Shortly after the Government made their living wage announcement, I visited a residential care home in Hull. That announcement is to be welcomed, but the owners of the home told me they were worried about its future financial viability, although they have run it for many years, they have loyal and long-serving staff and the home has glowing reviews. The council in Hull pays £416.55 a week for an older person in residential care. The majority of people in Hull’s care homes are not self-funders—as my right hon. Friend said, only 7% in the city are self-funders, compared with 45% nationally—which means that the care homes rely on the amount of money that Hull City Council pays. The homes cannot generate extra income for themselves.

It is worth pointing out that the cost of booking into a Travelodge in Hull is £456.75 a week, although that obviously comes without any of the support that is provided in a residential care home. The social care precept, however, does not even make up for the costs of the new national living wage policy.
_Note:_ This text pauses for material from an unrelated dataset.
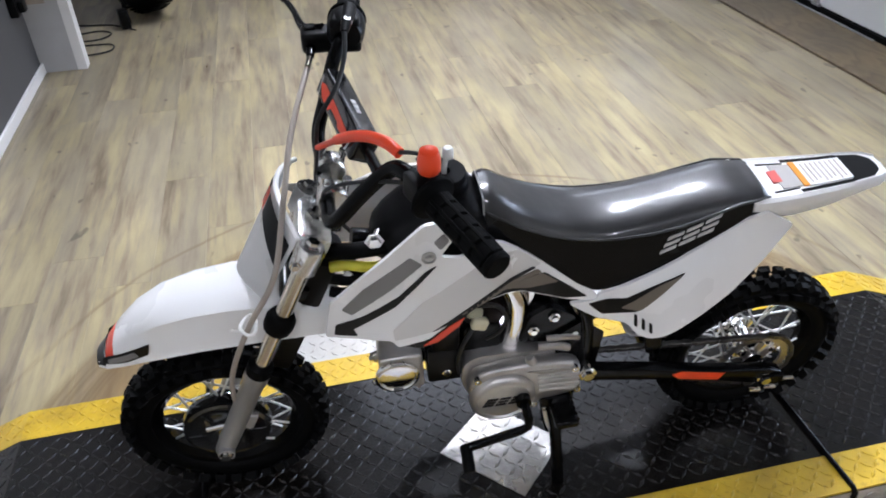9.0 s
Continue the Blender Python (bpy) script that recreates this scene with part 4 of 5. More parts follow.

In Hull that 1% increase in council tax will raise only £2.1 million a year, whereas the living wage costs for adult social care in Hull are £3.5 million a year. Quality private care providers are under enormous pressure to provide a good service, which is what they want to provide, but they have to do so with a very limited income, and on top of that they now have to meet new obligations such as the living wage. We will see many more care home providers—the good ones, such as the one I visited—saying that they simply cannot continue, that it is not possible.

It would be remiss of me not to comment on Surrey. To recap, Surrey County Council is the 150th most deprived local authority area in England, and Hull the third most deprived. Surrey County Council leader David Hodge commented:

“I believe we have a duty to look after people…We cut £450m already, we squeezed every efficiency and we can do no more. I am sick and tired of politicians not telling the truth. Surrey people have the right to know and I’m not going to lie.”

That, obviously, was in relation to social care. Those comments resonate for hundreds of councils up and down the land and in more deprived parts of the country even more than they do in Surrey, because the pressures in places such as Hull are even more severe. Yet when council officers in Hull did the right thing, told the truth and raised the issue, as my right hon. Friend the Member for Kingston upon Hull West and Hessle said, it seemed to fall on deaf ears. Sadly, they do not have a direct line to Tory special advisers, as Surrey obviously did. The plight of our vulnerable residents is going unrecognised by the Government, perhaps because they are not in the stockbroker belt and are not so immediately obvious to the Ministers making decisions in Parliament.

Many years ago Neil Kinnock warned about playing politics with people’s jobs. Failing to fund social care is playing politics with people’s lives. New academic research shows that cuts in social care and the problems in the NHS led to 30,000 excess deaths in 2015. The Minister needs to reflect on that, and I urge him to consider it. He should also listen to some of the suggestions being made, because it is not as if there are no proposals for how to plug this gap. For example, Unison has pointed out that although business rate receipts for central Government have gone up, the Government have not allocated that extra money to councils. In 2017-18 additional receipts will amount to £6.6 billion. If the Government gave only £1.8 billion of that unallocated money to councils such as Hull, it would go some way towards relieving the pressures in social care.

Now is the time for a radical rethink of social care. In 1948 the view was that we needed to set up a national health service that we all contributed to and that we could all access. We now need a national health and care service to be set up and paid for from general taxation to stop the existing postcode lottery and to ensure that people such as those who fought in the second world war and helped to build the country back up after 1945 get the kind of care that we all want them to receive in our communities.